Tuesday, June 1, 2010

Oh Honey !


A worker honey bee has a very short life span. In fact the average honey bee lives an average of 28 days, which means the hive is constantly hatching new ones to replace the ones that expire.

When old worker bees die, their hive mates carry them to entrance of the hive and drop them out. I suppose it's more or less the bee's version of a "burial at sea."

The make up of a bee colony is incredibly interesting, but the couple of facts I've already mentioned here will give you some idea how my creative mind got me into the following situation.

Here's what happened:

When we went out to check our hives after a pretty severe rainstorm a few days ago, I noticed a rather large amount of bees laying on the ground. A half dozen or so is not uncommon, but on that particular day there were at least a dozen or more outside each hive.

As I bent down to examine the expired bees I noticed that quite a few of them still had pollen attached to their legs. That is not typical, but I surmised that they were caught in the heavy rain and hail and just didn't quite make it all the way into the hives before succumbing to the severe weather.

It only took me a minute to realize the potential. I wondered how many people had ever had the opportunity of seeing a honey bee laden with pollen up close and personal.

Being an educator and a wanna-be entrepreneur I immediately seized on what I perceived to be a brilliant opportunity to fill both goals. I carefully gathered all the deceased bees that were carrying pollen and took them into the house.

The bees were soaking wet from the storm, so I placed them on paper towels and laid them on the hearth in front of the wood stove to dry. Meanwhile I contemplated the best way to mount and display the bees in shadow boxes.

I imagined rocketing sales on E-bay as teachers brutally outbid each other in order to obtain my wonderful specimens.

After about half an hour I checked to see how well the bees were drying on the hearth. To my surprise one of the bees was wobbling feebly on her feet. I was elated! One was actually still alive.

I quickly rushed into the kitchen and retrieved a pint jar to put her in until she finished recovering. I wasn't able to locate a lid for the jar but I figured since the little bee was so weak I'd have plenty of time to locate some cheesecloth or similar material to stretch over the mouth of the jar after I got her into it.

When I returned from the kitchen with the jar I noticed a second one was now trying to get to it's feet. I yelled for my husband, Bruce, to come and help me get them both into the jar.

By the time Bruce came to my aid 4 of the bees had revived and were stumbling off in various directions. He held the jar while I tried to scoop each of them up with a small piece of cardboard and drop them into the jar.

The job was made more difficult because he was laughing so hysterically that he kept jiggling the jar.

Suddenly the recovery effort came to a critical point. All the bees, who had apparently been suffering from hypothermia, were snapping back to life faster than I could catch them.

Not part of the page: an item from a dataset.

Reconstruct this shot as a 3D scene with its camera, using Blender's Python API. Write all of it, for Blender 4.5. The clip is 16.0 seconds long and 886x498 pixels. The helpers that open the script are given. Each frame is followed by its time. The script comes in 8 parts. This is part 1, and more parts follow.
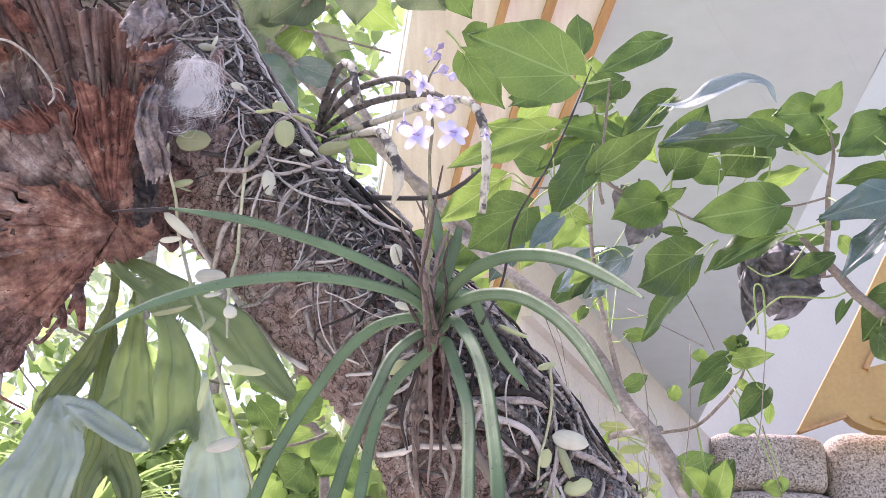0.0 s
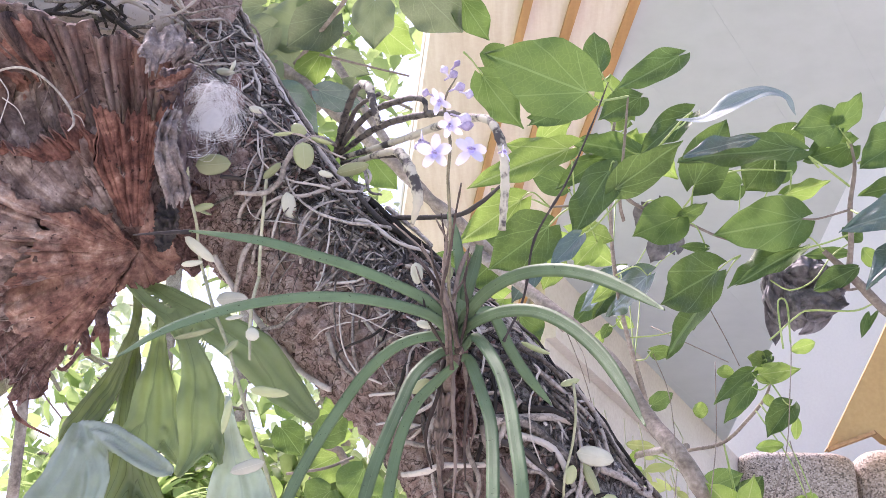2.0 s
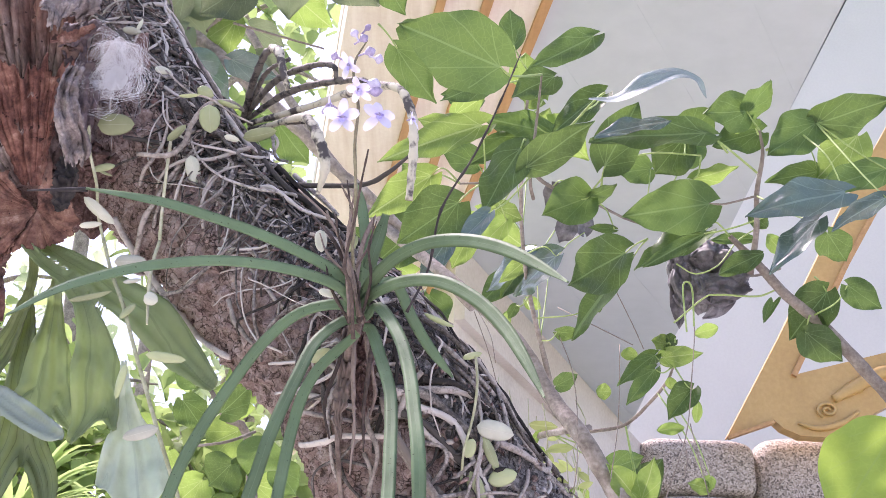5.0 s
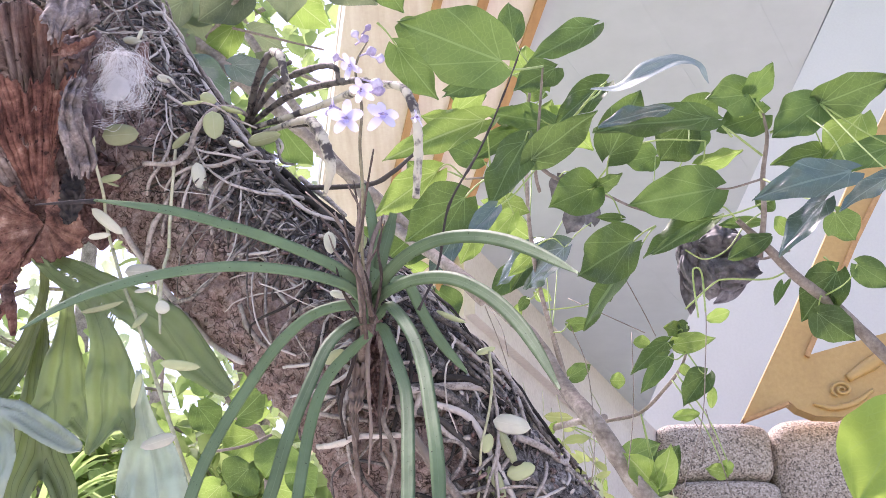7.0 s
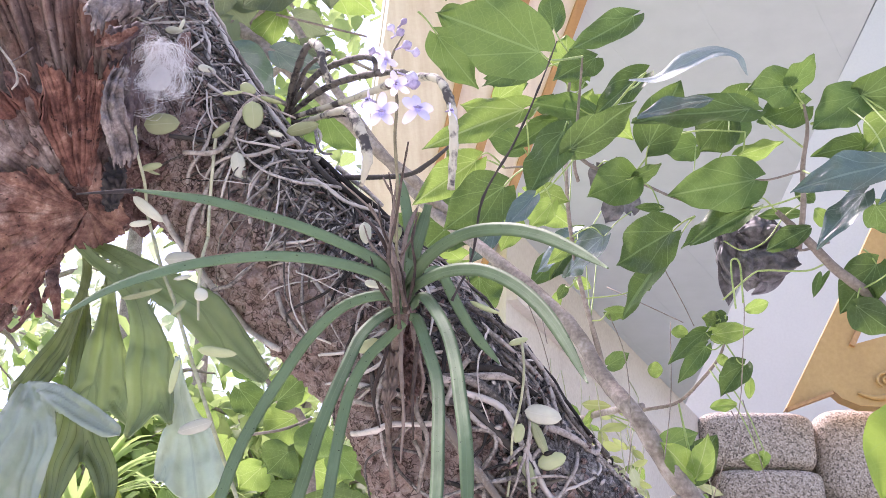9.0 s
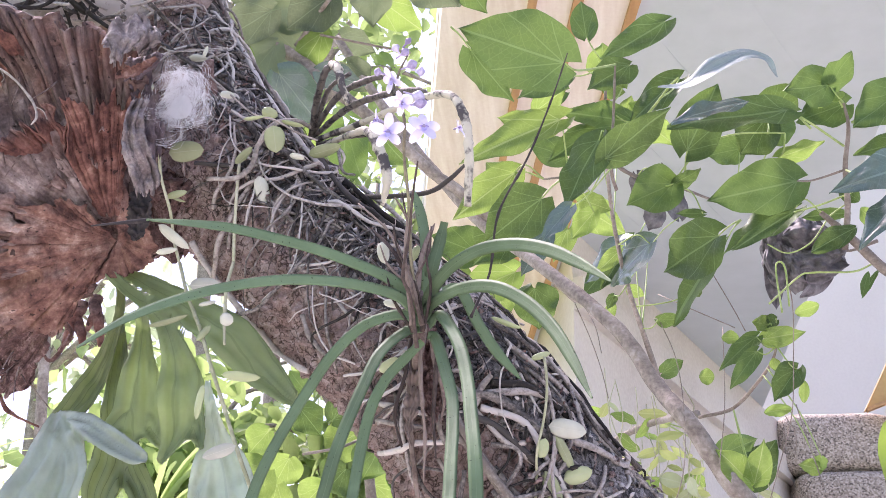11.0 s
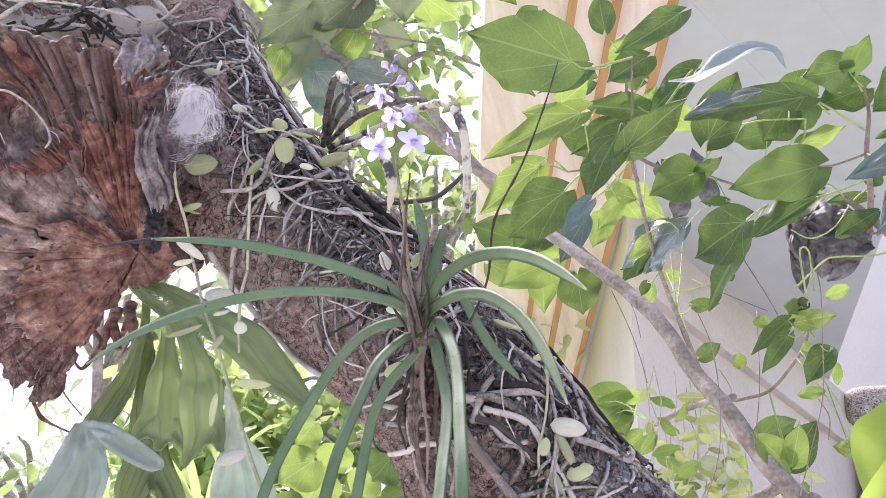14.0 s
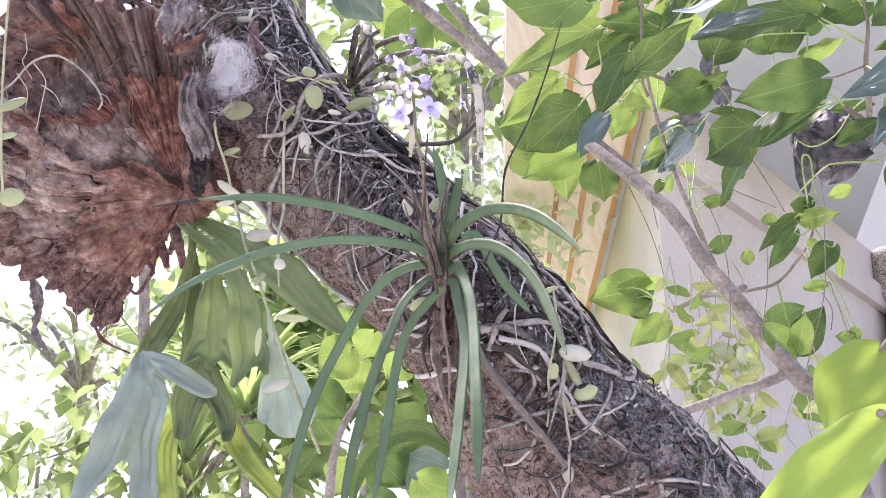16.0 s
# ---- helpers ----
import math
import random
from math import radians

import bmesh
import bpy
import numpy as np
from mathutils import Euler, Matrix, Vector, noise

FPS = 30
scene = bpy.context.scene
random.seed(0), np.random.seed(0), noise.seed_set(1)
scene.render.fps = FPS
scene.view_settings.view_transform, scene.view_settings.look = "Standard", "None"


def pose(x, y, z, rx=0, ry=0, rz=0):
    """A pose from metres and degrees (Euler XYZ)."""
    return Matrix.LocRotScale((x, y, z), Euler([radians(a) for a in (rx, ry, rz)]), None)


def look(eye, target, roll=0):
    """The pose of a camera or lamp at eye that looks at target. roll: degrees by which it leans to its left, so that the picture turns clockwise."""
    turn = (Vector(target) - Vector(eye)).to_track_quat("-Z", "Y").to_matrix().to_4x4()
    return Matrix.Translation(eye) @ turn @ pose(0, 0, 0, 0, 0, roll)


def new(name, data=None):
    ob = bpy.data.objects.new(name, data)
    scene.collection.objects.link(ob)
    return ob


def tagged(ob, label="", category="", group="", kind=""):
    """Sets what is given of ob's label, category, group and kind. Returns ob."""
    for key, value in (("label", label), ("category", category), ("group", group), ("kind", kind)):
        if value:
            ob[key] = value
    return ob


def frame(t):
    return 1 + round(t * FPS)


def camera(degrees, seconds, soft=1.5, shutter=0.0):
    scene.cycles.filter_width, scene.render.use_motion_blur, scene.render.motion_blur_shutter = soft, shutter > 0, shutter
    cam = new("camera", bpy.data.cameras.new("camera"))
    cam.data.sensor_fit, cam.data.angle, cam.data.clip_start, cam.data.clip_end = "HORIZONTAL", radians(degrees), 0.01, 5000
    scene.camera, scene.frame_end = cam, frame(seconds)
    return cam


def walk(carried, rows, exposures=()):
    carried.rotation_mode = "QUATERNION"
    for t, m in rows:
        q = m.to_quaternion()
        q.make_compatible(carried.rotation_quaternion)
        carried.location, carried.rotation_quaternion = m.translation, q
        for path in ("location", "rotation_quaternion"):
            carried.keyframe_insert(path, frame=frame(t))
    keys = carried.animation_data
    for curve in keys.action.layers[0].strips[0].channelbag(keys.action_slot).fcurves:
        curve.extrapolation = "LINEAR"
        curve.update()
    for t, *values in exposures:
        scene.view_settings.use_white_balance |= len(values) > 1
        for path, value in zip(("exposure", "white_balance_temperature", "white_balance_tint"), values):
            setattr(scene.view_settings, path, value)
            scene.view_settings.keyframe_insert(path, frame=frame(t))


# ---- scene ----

Bruce was getting concerned because he was covering the mouth of the jar with his bare hand and the three or four bees already in the jar were quite apparently becoming angry. I had no choice but to stop catching the ones on the hearth and find something to cover the jar with.

I was somewhat relieved when I was finally able to secure the cheese cloth to the top of the jar. My relief was short lived however, because upon returning to the hearth there were only a couple of bees still struggling on the paper towel. The others, whose numbers were close to 20, had gone missing.

For the next two hours the house reverberated with the sound of angry bees buzzing from room to room mingled with Bruce's uproarious laughter and my frantically high-pitched calls of "Here!..Quick..Over here..I found one!"

Eventually we captured all of them but by then it was too late to put them back outside so I placed the jar in the laundry room. Bruce questioned the move and suggested that the laundry room might be too cold for them. I rebutted with "Well I don't want them to chew through the cheesecloth and get out again."

When we went to bed I wasn't able to sleep because Bruce's words haunted me. Finally about 1 AM I quietly slipped out of bed and checked on the jar of bees in the laundry room. Sure enough, they had gotten too cold. They were laying on their sides in the jar. Feeling guilty I brought the jar into the house, placed it in the bathroom and rigged a trouble light over it for warmth. Within minutes the bees had once again recovered.

It was then that I noticed I had inadvertently pulled one corner of the cheesecloth loose while moving the jar into the house. I quickly tried to tuck it back under the rubber band that had been securing it. SNAP! The rubber band broke and the cheesecloth went sailing into the air. It took me over an hour to recapture them again.

The moral of this story? Oh honey...never trust a dead bee!